Choosing YOUR Best Option
By Brooke.Alexandria on August 28, 2011
Does having options of who to date make us feel good about who we choose or make us indecisive of who to choose?
We live in a land of opportunity; a land of choices. You have a choice of how and where to get our groceries, a choice of which of the 300 TV stations to watch, an infinite choice of music and multimedia at our fingertips…even a choice of hair color, eye color, and body type. We have a lot of options and our options are increasing every day. With that increase of options, we also have many options of people to date and ways to find those people. With the introduction of online dating and social networking within the last 10 years, it seems people are becoming more indecisive about whom they want to be with and if that person is right for them…
Even once we start dating someone, we are always wondering whether this is the perfect person for me or if there is someone better out there. So what ends up happening is that we let “little” things erode our relationship and end up breaking up in pursuit of something better…
…Once we are broken up, if it takes a while for that “something better” to come along, we start to doubt the decision we made to break up. Also, around this time, loneliness starts to set in. So then we are doubtful and lonely—these factors alone cause us to call up our exes and eventually get back together…at least until the next thing happens that causes us to want to break up again.

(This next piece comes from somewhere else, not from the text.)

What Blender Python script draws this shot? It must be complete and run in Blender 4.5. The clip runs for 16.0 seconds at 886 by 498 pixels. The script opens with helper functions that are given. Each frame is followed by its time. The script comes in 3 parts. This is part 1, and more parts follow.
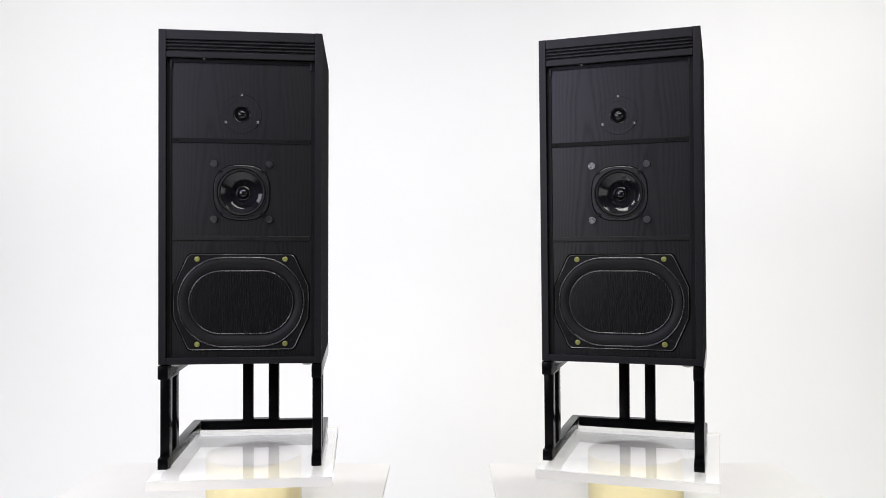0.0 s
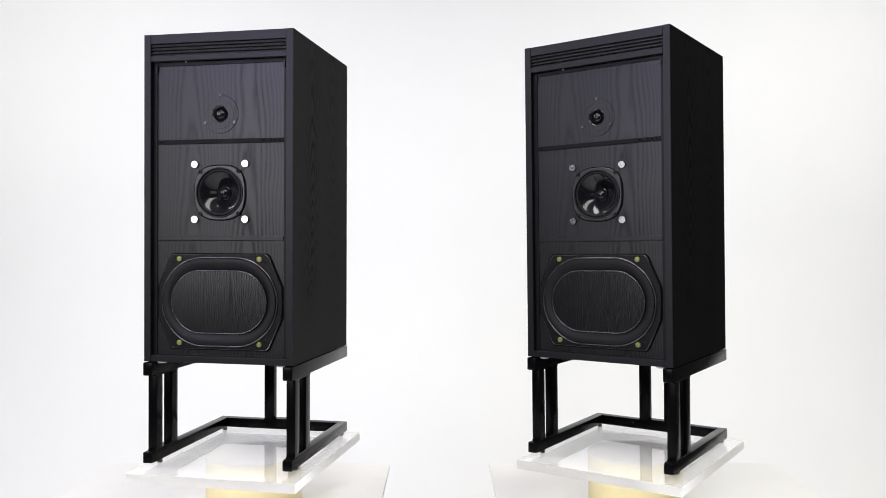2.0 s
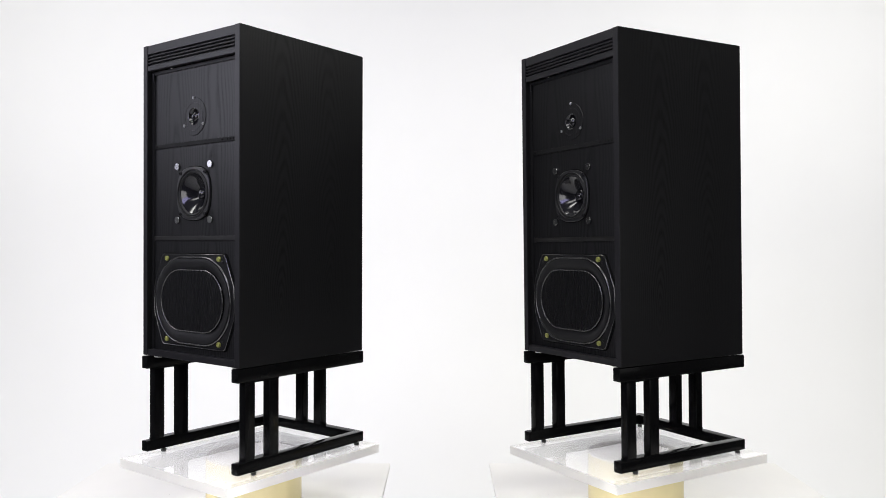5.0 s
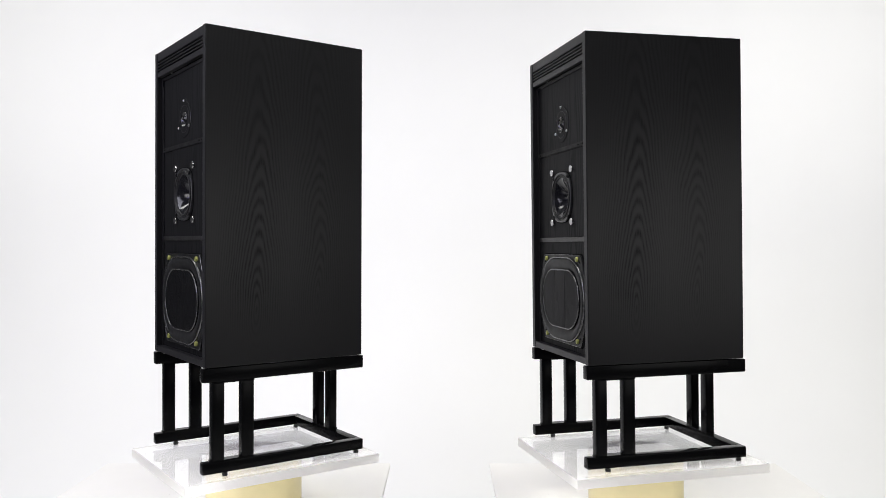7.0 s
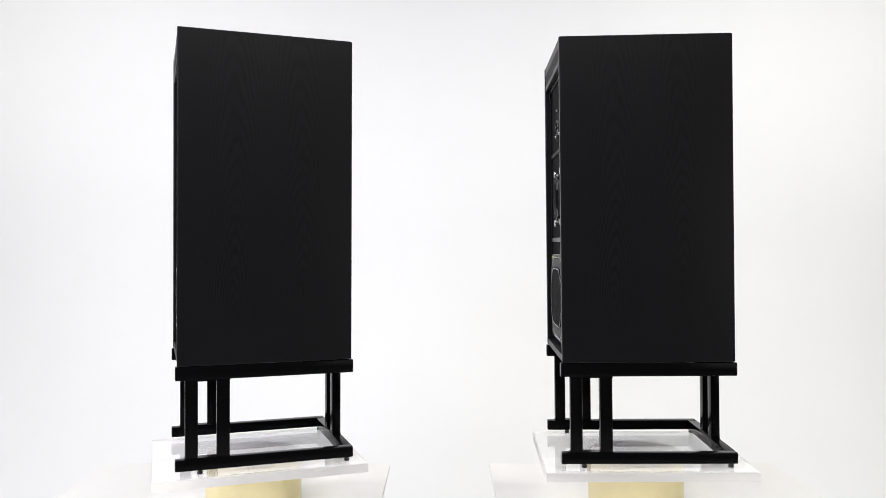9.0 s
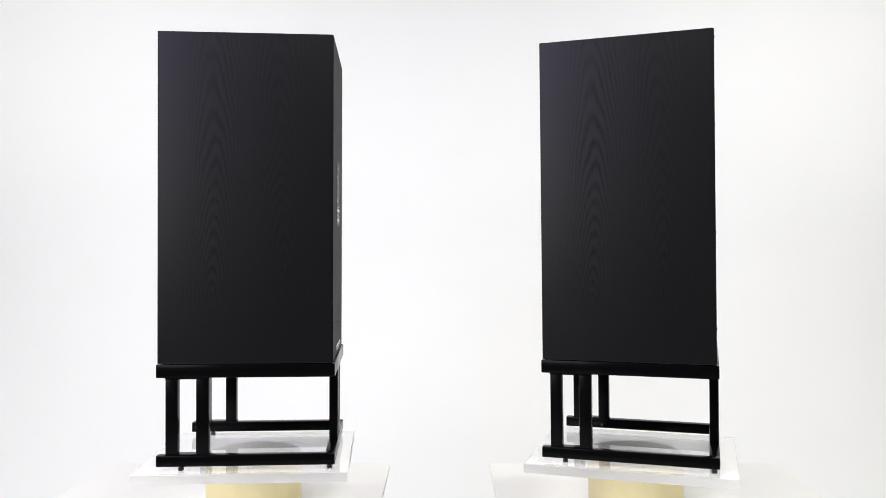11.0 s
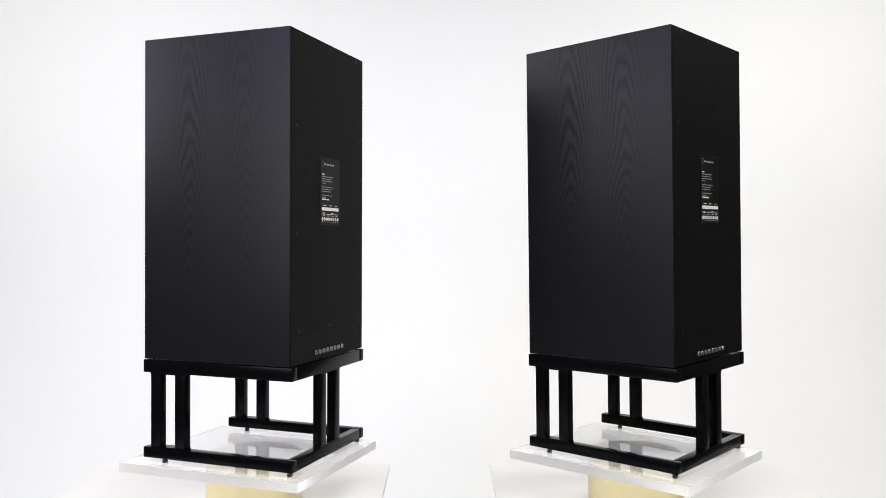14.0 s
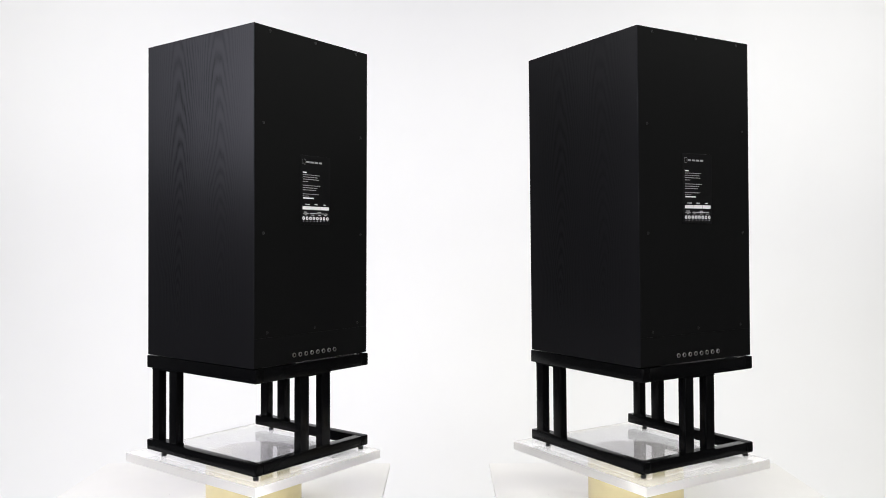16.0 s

On and on it goes—this cycle of indecision. I am extremely guilty of demonstrating this behavior. My boyfriend and I have broken up twice since we’ve been together. Now, I must admit, both times we broke up, it was for a reason. BUT honestly, the first time we got back together, we shouldn’t have. It was too soon—nothing had changed. But we were lonely and were not confident with our decision to break up—we were indecisive.
So what I’m learning is that although there are a lot of options, there may only be ONE best option for each person and if the person you are with doesn’t feel like the “best” option—make a decision…LEAVE.